Este método de pintar, todo de sensibilidad y de primer impulso, espontáneo, abreviado, muy sutil en su procedimiento, donde el gran artista encuentra medio de decir mucho sin insistir, sin apoyar, sin dejar ver jamás el esfuerzo, y que parece descuidado, no es sin embargo en él, por lo demás, más que el resultado premeditado, buscado, seguro, de una ciencia consumada, de una práctica, o más bien, de una delicadeza soberana, absolutamente segura de sí misma, de sus efectos y de sus medios de expresión.
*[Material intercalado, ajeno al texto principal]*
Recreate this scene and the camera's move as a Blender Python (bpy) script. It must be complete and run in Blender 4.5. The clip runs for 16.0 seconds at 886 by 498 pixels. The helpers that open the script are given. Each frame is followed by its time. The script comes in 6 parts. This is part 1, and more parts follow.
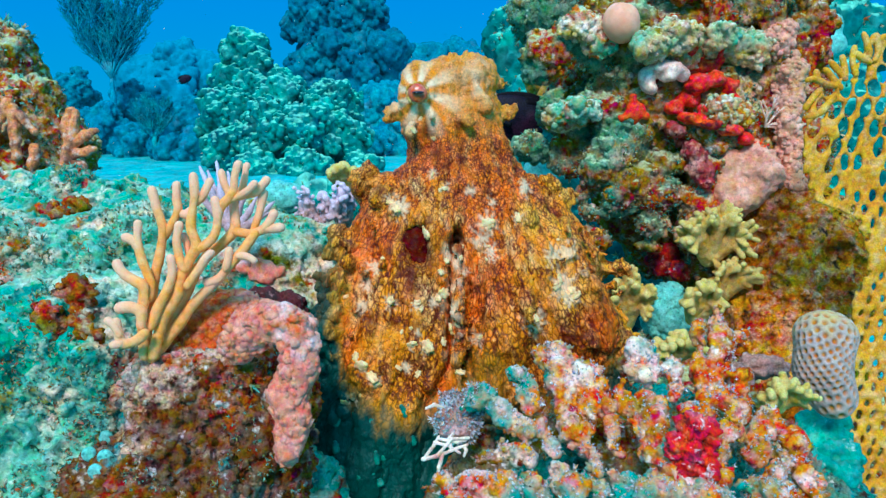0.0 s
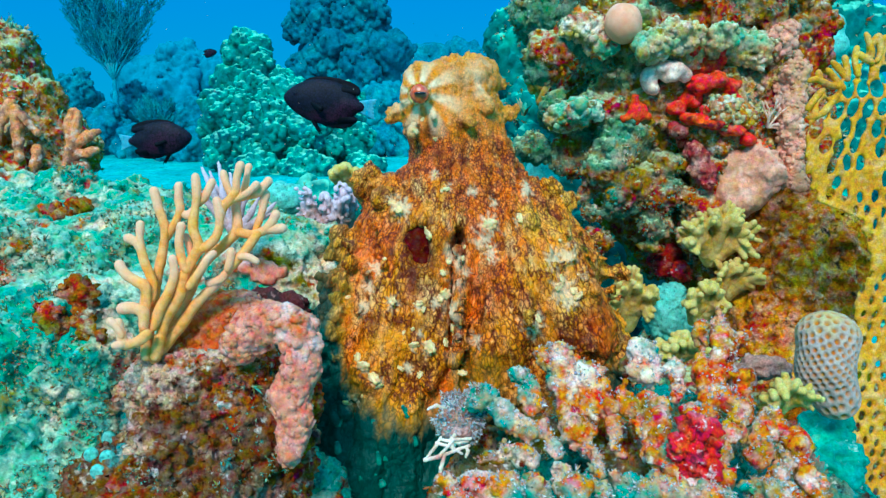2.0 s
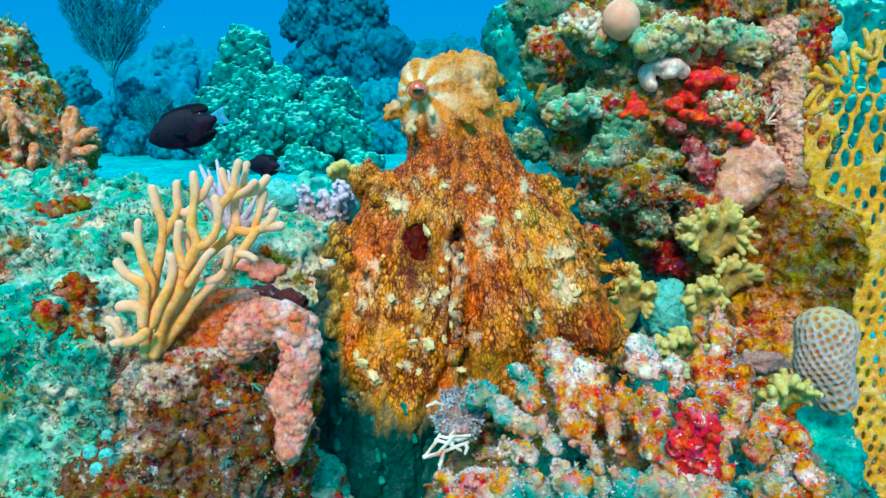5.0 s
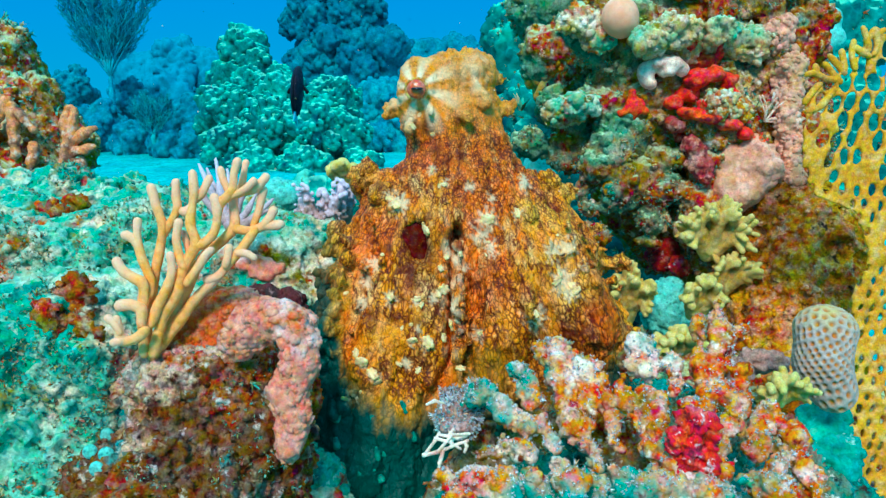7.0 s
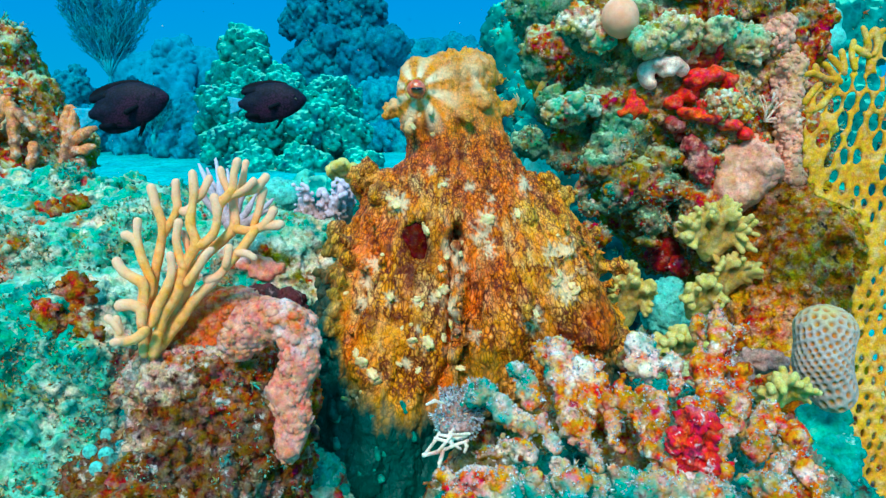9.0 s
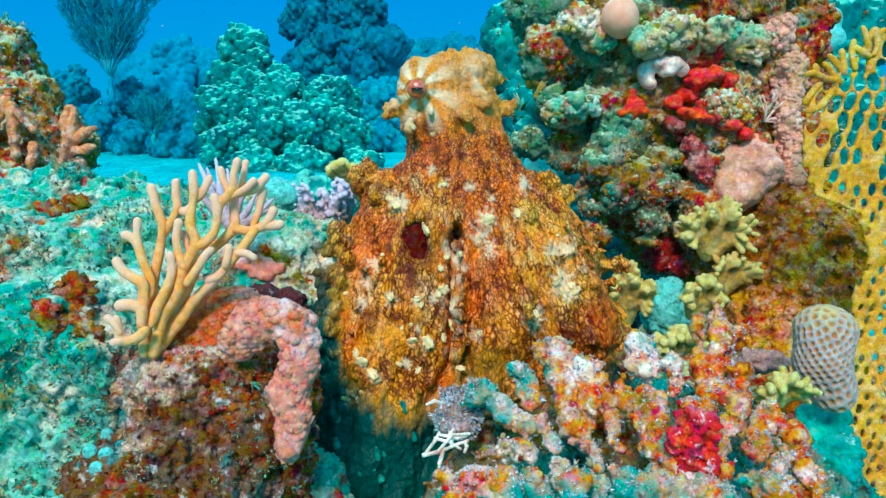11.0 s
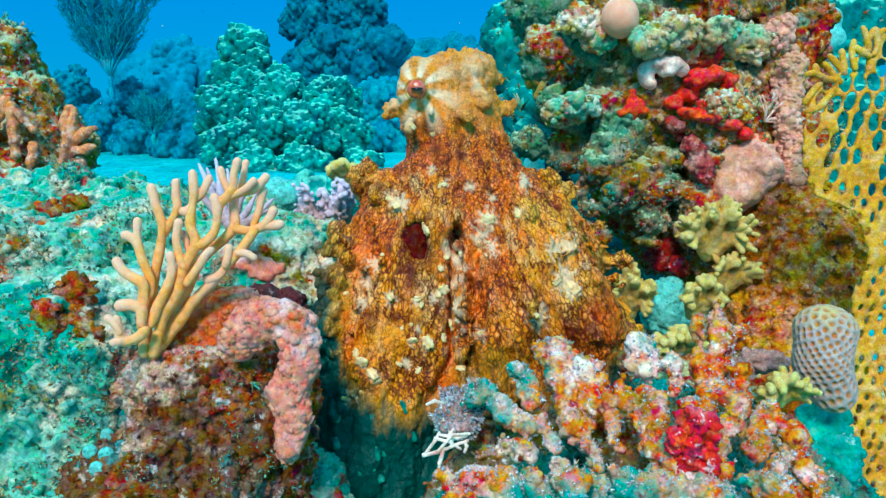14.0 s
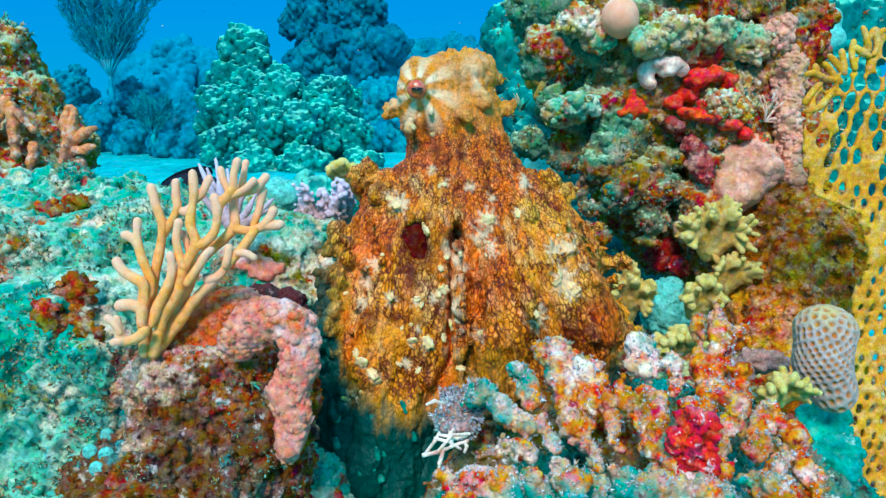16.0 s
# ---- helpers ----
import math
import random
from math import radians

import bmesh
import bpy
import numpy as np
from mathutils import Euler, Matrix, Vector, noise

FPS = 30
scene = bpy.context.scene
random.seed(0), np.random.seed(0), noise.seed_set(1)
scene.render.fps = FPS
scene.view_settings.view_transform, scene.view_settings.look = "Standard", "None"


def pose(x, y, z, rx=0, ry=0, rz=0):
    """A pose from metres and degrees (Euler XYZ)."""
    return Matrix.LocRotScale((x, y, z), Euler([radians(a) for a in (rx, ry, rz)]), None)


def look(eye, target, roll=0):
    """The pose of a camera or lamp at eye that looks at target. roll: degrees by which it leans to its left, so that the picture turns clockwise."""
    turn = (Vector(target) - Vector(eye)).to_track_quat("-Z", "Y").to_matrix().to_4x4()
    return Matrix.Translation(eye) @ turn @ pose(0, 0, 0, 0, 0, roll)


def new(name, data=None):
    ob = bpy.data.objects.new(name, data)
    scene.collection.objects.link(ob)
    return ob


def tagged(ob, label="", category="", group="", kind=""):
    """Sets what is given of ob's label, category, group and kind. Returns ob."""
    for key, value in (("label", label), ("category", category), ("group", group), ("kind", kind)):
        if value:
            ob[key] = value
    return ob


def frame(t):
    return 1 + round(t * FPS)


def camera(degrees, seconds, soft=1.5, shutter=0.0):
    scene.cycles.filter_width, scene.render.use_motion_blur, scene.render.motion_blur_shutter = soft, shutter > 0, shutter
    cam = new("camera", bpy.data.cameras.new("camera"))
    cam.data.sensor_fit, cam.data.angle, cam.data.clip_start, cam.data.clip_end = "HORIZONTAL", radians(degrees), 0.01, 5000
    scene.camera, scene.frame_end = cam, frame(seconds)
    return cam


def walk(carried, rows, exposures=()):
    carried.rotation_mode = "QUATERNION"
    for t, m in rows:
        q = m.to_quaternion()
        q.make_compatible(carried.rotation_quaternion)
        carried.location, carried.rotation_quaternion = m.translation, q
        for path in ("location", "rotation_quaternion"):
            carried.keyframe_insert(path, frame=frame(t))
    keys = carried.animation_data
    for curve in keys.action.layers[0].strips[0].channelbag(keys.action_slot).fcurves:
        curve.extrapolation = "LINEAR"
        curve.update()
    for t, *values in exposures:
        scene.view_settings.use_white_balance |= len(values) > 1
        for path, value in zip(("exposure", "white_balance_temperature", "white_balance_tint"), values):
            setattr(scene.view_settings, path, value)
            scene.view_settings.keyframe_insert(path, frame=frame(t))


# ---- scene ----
from mathutils.bvhtree import BVHTree

EYE = (0, 0, 0.5)
cam = camera(60, 16.0)
walk(cam, [
    (0, look(EYE, (-0.00037, 0.97549, 0.27990), 0.259)),
    (0.5, look(EYE, (-0.00204, 0.97560, 0.28036), 0.270)),
    (1, look(EYE, (-0.00287, 0.97562, 0.28046), 0.237)),
    (1.5, look(EYE, (-0.00287, 0.97572, 0.28090), 0.240)),
    (2, look(EYE, (-0.00293, 0.97568, 0.28074), 0.220)),
    (2.5, look(EYE, (-0.00286, 0.97567, 0.28068), 0.245)),
    (3, look(EYE, (-0.00198, 0.97536, 0.27935), 0.132)),
    (3.5, look(EYE, (-0.00198, 0.97536, 0.27935), 0.132)),
    (4, look(EYE, (-0.00194, 0.97531, 0.27913), 0.160)),
    (6.5, look(EYE, (0.00057, 0.97422, 0.27439), -0.093)),
    (7, look(EYE, (0.00000, 0.97437, 0.27505), 0.000)),
    (7.5, look(EYE, (0.00000, 0.97437, 0.27505), 0.000)),
    (16, look(EYE, (0.00000, 0.97437, 0.27505), 0)),
], exposures=[
    (0, -0.17, 5880, 13), (0.5, -0.01, 5880, -13), (1, -0.08, 5880, -8), (1.5, -0.07, 5880, -10), (2, -0.13, 5880, -2),
    (2.5, -0.13, 5880, 3), (3, -0.03, 5880, -13), (3.5, -0.1, 5880, -3), (4, -0.08, 5880, -3), (6.5, -0.08, 5880, -5),
    (7, -0.07, 5880, -7), (7.5, -0.13, 5880, 3), (8, -0.16, 5880, 11), (8.5, -0.03, 5880, -10), (9, -0.07, 5880, -7),
    (11.5, -0.1, 5880, 2), (12, -0.09, 5880, 0), (12.5, -0.12, 5880, 5), (13, -0.09, 5880, 3), (13.5, -0.09, 5880, -2),
    (14, -0.1, 5880, 2), (14.5, -0.09, 5880, 2), (15, -0.12, 5880, 5), (15.5, -0.13, 5880, 10), (16, -0.08, 5880, 6)])

# ---- light: sun through shallow water, blue water all round ----
SUN_UP, SUN_SIDE = 45, 12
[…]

Velázquez nos ha dejado, pues, en las Hilanderas, en las Meninas y en los retratos del escultor y de la infanta María Teresa, con sus fórmulas mejor definidas y más completas, los ejemplos más perfectos de impresionismo que se puede encontrar, aun en la pintura moderna.
Las Hilanderas

El 3 de Junio de 1660, un gran acontecimiento, el matrimonio de Luis XIV con la infanta María Teresa, hija de Felipe IV, venía al fin a sellar la paz entre las dos coronas de Francia y de España. Encargado en esta ocasión por el rey de dirigir la decoración del pabellón alzado en la Isla de los Faisanes y cada una de cuyas alas habían sido amuebladas por las dos naciones de la manera más suntuosa, Velázquez cumplió su cometido con el más exquisito gusto, y fué vivamente cumplimentado por los dos reyes. Pero las ocupaciones de estos dos géneros que había tenido como aposentador durante el viaje de Madrid, y los preparativos que había debido ordenar por todo el camino para la estancia del rey y de la corte, le habían causado penosas fatigas. Al volver a Madrid cayó gravemente enfermo; luego, después de una aparente mejoría, experimentó de nuevo un violento acceso de fiebre que lo arrebataba el 6 de agosto de 1660, a los sesenta y un años de edad. Ocho días después, doña María Pacheco, su digna compañera, lo seguía a la tumba.